■ Supplied information

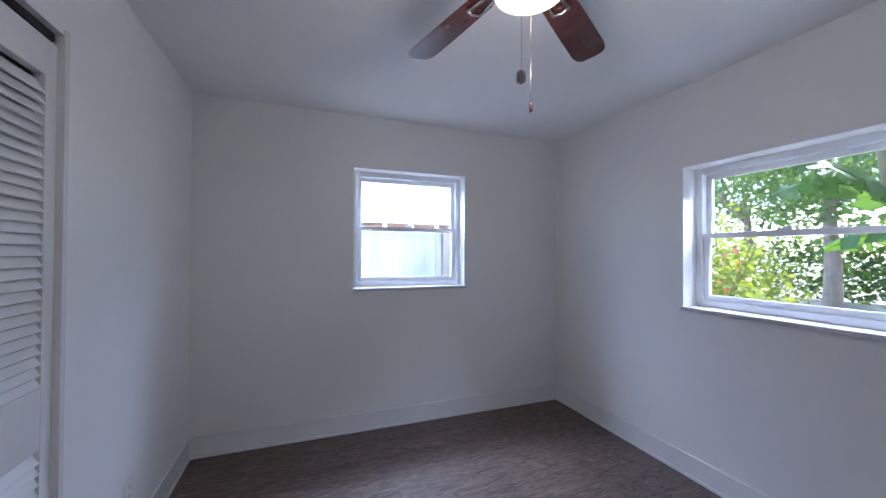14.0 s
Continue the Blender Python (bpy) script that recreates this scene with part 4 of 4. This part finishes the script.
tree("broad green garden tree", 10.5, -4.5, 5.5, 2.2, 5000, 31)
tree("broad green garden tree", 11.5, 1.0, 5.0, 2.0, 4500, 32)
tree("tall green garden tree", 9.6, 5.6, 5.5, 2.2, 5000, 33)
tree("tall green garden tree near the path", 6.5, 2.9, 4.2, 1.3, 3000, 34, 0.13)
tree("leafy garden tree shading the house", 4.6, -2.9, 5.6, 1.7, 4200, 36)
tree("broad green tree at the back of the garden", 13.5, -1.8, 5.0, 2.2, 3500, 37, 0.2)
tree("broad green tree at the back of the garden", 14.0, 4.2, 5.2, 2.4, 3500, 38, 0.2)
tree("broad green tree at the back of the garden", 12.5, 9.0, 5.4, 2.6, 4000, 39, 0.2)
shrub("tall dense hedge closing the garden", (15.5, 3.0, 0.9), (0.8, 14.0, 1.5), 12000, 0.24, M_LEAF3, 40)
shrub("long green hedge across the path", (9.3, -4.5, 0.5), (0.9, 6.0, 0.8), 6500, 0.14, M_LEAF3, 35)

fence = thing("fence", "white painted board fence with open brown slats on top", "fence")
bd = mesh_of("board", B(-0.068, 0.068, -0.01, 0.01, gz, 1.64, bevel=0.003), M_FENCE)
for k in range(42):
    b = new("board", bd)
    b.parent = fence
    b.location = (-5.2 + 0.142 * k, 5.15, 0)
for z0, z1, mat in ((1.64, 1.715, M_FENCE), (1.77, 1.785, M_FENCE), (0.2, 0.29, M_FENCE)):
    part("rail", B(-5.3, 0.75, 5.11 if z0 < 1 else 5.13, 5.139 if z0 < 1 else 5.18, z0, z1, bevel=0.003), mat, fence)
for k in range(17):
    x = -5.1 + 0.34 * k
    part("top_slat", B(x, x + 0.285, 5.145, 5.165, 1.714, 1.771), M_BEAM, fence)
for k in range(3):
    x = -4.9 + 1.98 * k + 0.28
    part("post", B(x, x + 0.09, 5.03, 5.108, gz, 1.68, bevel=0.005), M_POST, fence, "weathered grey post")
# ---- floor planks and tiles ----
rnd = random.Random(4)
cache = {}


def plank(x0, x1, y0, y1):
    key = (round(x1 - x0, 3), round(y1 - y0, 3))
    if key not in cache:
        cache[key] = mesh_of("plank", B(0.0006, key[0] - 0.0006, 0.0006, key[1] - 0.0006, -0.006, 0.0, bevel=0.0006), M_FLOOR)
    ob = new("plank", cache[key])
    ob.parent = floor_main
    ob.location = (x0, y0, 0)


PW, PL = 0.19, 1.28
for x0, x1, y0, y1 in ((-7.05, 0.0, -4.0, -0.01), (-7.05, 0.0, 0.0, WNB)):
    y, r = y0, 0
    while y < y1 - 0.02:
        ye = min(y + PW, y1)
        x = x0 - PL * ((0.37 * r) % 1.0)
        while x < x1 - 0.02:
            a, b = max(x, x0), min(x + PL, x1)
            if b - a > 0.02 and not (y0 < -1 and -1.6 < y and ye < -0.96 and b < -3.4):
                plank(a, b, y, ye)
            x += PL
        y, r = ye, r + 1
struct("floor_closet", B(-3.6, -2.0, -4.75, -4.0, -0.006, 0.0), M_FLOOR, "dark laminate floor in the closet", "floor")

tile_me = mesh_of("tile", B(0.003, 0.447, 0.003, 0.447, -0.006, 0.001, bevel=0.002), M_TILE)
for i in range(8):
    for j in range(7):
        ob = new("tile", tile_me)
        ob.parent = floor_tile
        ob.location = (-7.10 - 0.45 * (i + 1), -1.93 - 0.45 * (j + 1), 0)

■ Instructions to follow
Copy nothing but the lines from the first one in the listing through the line with "0.14, M_LEAF3, 35)", and omit the pictures.

■ Result for this exercise
14.0 s
Continue the Blender Python (bpy) script that recreates this scene with part 4 of 4. This part finishes the script.
tree("broad green garden tree", 10.5, -4.5, 5.5, 2.2, 5000, 31)
tree("broad green garden tree", 11.5, 1.0, 5.0, 2.0, 4500, 32)
tree("tall green garden tree", 9.6, 5.6, 5.5, 2.2, 5000, 33)
tree("tall green garden tree near the path", 6.5, 2.9, 4.2, 1.3, 3000, 34, 0.13)
tree("leafy garden tree shading the house", 4.6, -2.9, 5.6, 1.7, 4200, 36)
tree("broad green tree at the back of the garden", 13.5, -1.8, 5.0, 2.2, 3500, 37, 0.2)
tree("broad green tree at the back of the garden", 14.0, 4.2, 5.2, 2.4, 3500, 38, 0.2)
tree("broad green tree at the back of the garden", 12.5, 9.0, 5.4, 2.6, 4000, 39, 0.2)
shrub("tall dense hedge closing the garden", (15.5, 3.0, 0.9), (0.8, 14.0, 1.5), 12000, 0.24, M_LEAF3, 40)
shrub("long green hedge across the path", (9.3, -4.5, 0.5), (0.9, 6.0, 0.8), 6500, 0.14, M_LEAF3, 35)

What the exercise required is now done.